[R-G] This financial hurricane will hit Canadian shores
Anthony Fenton
fentona at shaw.ca
Mon Sep 29 00:07:16 MDT 2008
http://www.theglobeandmail.com/servlet/story/RTGAM.20080926.wcostanford29/BNStory/politics
This financial hurricane will hit Canadian shores
JIM STANFORD
From Monday's Globe and Mail
September 28, 2008 at 11:23 PM EDT
In two incredible weeks, the United States has been turned upside-
down, both economically and politically. Washington is suddenly
nationalizing big swaths of the financial industry, at massive cost to
taxpayers. Regulations are being rewritten so quickly that the
financial rulebook now resembles a gigantic dry-erase board. From one
trading day to the next, the markets alternate between partying and
panicking. And in the political realm, John McCain is “wearing” the
mess (quite rightly, given his personal role in deregulating the
financial system) while Barack Obama has surged ahead in the polls.

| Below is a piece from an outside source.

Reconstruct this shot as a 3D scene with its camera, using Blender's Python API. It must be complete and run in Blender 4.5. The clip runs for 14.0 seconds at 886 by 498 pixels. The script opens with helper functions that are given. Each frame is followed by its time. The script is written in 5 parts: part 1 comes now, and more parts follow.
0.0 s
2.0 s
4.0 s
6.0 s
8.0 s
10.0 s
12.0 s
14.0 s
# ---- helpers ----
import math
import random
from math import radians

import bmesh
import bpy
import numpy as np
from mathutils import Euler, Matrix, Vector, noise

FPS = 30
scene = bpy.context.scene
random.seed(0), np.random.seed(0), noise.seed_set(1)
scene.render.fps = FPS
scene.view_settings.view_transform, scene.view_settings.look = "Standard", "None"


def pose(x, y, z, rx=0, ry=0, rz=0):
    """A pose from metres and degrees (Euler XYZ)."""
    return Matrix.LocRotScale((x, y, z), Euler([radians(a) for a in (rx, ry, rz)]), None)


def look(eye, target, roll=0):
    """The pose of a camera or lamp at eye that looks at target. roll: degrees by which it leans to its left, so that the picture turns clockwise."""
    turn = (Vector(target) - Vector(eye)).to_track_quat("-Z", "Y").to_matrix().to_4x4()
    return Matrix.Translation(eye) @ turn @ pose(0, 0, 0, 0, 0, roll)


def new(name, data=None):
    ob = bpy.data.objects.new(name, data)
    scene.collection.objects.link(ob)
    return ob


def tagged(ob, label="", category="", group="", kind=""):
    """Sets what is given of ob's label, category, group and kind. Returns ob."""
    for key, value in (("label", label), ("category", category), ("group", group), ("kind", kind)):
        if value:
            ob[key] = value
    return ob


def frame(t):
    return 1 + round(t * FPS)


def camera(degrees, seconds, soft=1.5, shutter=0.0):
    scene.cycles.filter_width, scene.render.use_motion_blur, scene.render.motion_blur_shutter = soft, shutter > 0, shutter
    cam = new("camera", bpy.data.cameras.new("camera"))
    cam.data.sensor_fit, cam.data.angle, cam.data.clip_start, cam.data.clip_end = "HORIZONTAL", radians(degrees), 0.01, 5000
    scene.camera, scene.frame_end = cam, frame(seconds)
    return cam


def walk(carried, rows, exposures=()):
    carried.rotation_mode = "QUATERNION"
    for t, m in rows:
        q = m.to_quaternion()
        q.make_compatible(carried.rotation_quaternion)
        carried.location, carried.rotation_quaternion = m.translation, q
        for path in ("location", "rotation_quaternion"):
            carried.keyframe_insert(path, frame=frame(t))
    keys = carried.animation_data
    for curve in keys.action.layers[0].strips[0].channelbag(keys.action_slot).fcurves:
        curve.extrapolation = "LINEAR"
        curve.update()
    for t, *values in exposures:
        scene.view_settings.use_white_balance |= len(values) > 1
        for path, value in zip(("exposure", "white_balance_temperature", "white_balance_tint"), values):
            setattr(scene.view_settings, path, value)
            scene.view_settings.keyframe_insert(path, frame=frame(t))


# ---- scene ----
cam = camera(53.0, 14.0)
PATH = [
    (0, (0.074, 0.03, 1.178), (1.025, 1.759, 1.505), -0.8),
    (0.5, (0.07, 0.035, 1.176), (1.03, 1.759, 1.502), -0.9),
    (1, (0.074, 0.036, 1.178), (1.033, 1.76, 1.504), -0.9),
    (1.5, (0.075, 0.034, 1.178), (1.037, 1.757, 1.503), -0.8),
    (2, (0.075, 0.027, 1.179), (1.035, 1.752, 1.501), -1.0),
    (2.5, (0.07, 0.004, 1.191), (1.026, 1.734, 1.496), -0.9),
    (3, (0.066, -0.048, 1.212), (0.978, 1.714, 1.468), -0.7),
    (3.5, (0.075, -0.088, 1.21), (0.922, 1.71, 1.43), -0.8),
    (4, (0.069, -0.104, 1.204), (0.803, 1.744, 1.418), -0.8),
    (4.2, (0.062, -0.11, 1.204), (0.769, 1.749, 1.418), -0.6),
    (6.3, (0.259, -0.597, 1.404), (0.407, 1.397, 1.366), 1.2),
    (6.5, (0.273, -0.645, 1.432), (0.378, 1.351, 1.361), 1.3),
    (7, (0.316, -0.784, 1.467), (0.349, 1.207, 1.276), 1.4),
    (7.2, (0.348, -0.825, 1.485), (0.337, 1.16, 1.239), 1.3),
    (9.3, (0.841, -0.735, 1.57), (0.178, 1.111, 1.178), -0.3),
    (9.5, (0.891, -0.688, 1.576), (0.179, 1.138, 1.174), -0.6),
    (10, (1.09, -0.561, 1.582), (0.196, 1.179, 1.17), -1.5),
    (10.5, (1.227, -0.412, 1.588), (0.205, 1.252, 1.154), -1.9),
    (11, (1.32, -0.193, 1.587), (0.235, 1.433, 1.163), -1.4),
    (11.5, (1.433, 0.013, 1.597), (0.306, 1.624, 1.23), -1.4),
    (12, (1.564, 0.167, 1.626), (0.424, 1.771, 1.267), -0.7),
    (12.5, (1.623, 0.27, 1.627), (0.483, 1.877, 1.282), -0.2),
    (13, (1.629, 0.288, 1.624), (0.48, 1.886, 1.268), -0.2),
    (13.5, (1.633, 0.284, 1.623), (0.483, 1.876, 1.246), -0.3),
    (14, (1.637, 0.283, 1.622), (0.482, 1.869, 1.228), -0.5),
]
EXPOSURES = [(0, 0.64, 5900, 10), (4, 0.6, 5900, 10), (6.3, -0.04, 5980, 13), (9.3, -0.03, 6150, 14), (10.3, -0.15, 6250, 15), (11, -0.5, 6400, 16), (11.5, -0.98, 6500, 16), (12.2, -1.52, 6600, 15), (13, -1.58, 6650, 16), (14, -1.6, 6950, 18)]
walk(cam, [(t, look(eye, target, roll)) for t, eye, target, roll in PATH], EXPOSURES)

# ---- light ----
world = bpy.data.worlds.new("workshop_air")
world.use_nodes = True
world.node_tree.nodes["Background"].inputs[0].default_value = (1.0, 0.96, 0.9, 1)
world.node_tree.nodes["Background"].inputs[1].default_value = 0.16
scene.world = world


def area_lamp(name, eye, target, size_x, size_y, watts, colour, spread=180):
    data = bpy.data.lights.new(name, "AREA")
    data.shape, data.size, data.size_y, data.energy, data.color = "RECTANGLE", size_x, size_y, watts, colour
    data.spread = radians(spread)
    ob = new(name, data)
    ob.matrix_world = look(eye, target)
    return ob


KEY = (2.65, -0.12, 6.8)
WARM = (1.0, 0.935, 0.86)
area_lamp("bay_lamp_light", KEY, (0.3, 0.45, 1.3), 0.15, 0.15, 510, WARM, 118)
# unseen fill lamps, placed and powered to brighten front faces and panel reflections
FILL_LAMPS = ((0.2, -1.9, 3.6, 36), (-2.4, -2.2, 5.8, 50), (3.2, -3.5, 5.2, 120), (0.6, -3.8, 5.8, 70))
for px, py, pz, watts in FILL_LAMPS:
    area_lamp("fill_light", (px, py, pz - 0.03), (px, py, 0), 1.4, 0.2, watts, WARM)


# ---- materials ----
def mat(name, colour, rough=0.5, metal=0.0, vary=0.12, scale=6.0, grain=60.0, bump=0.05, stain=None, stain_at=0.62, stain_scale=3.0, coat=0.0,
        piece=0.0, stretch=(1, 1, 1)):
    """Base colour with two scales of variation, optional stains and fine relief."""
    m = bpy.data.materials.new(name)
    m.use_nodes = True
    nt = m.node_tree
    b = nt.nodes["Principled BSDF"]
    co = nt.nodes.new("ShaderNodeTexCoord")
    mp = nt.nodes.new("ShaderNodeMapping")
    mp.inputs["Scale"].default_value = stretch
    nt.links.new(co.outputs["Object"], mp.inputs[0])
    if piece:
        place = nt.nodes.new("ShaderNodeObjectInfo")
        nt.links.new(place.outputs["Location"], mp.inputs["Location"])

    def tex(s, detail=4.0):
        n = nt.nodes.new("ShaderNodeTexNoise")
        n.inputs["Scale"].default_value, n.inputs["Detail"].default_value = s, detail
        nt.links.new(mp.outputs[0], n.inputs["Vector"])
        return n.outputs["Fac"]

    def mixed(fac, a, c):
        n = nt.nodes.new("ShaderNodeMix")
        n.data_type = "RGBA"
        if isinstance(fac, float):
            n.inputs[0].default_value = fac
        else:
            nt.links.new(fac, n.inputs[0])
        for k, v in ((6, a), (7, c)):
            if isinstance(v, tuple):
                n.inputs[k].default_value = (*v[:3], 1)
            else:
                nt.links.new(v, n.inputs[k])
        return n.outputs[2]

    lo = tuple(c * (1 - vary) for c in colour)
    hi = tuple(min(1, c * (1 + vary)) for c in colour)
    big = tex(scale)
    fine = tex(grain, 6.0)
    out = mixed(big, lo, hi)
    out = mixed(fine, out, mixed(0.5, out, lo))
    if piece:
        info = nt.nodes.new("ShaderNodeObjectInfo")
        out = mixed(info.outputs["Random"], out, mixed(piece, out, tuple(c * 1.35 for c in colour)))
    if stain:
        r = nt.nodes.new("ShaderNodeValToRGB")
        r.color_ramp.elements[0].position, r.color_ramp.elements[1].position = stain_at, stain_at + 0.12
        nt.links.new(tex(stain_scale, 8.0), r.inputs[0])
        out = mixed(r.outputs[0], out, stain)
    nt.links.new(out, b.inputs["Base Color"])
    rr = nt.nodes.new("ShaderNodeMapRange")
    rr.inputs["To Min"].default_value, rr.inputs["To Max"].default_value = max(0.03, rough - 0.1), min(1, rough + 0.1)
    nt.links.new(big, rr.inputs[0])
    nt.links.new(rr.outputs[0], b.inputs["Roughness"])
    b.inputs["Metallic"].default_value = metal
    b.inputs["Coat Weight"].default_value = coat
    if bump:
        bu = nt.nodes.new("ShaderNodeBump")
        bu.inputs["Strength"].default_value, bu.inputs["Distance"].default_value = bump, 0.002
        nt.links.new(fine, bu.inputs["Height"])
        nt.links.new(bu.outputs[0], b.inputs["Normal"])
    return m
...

From our perch not so far away, we Canadians watch this stunning
drama with growing unease. How is it all going to affect us? Here,
too, that question has both economic and political dimensions.
Economists have been wondering for months if we can avoid following
the U.S. economy into recession. But it turns out that we had the
question backward: In fact, we may be leading the United States into
recession, not the other way around. Despite the more dire financial
news south of the border, the U.S. economy still managed to grow (at a
2 per cent annual rate) in the first half of this year - while
Canada's GDP shrank. Our national productivity (output per hour of
work) has declined dismally, and is now lower than at the beginning of
2006. Fewer Canadians were working in August than six months earlier.
Among the G7 industrial economies, only Italy is forecast to grow more
slowly than Canada this year.
Shrugging off the negative indicators, Prime Minister Stephen Harper
and Finance Minister Jim Flaherty insist we're safe in their hands.
Mr. Flaherty keeps reaffirming his faith in Canada's economic
fundamentals: “as solid as the Rock of Gibraltar,” he once put it.
Well, the Rock of Gibraltar doesn't need emergency injections of
liquidity to stay above the waves, but our banking system apparently
does. Since Sept. 18, the Bank of Canada has announced $12-billion in
new low-interest loans to Canadian banks and other financial
institutions. It has arranged for $10-billion worth of U.S.-dollar
reserves to be thrown into the brew as well, if necessary. And it has
even started accepting asset-backed commercial paper (ABCP) from
financiers as collateral for these loans. (Too bad mom-and-pop
investors can't convert their frozen ABCP assets into cash so easily.)
True, most Canadian financial institutions didn't jump into subprime
lending and other dangerous waters nearly as deeply as their U.S.
counterparts. That was thanks more to their inherent conservatism,
rather than stronger regulations or clearer foresight. Nevertheless,
there is growing evidence of financial vulnerability in Canada.
As of the end of June, the debt of Canadian households equalled 107
per cent of their income - an 11-point increase from the beginning of
2006. Canadian house prices are heading firmly south: down 5 per cent
in the past year, with the decline accelerating. Americans have
already learned the hard way that falling house prices can unleash an
unpredictable collapse in the debt chain, as assets that were borrowed
against suddenly lose much of their value. Merrill Lynch Canada
reported last week that Canadian debt levels were reaching a “tipping
point,” and expressed concern over the potential for financial chaos
on this side of the border.
This inconvenient warning elicited a very defensive reaction from the
campaigning Prime Minister. After all, the Conservative campaign has
worked hard to ensure that nothing untoward intrudes on their
ruthlessly disciplined drive for a majority.
It's certain that at least some of the waves battering the U.S.
financial system are now hitting Canadian shores. What's unknown is
whether their arrival will have the same political impact on our
incumbent Conservatives, as they're having on the incumbent Republicans.
Mr. Harper's claim that we're fundamentally stronger than the
Americans is iffy at best. And lots of Canadians realize that, at a
gut level. Many have lost their jobs; many more fear for them. Many
lost money on ABCP. And many are now watching the wealth in their
homes evaporate, too.
There are two weeks left in this campaign. I predict that concerns
over the economy, and the success or failure of the opposition's
efforts to pin those concerns on the Conservatives, will determine
whether Mr. Harper gets his longed-for majority.
Jim Stanford is an economist with the Canadian Auto Workers union and
the author of Economics for Everyone.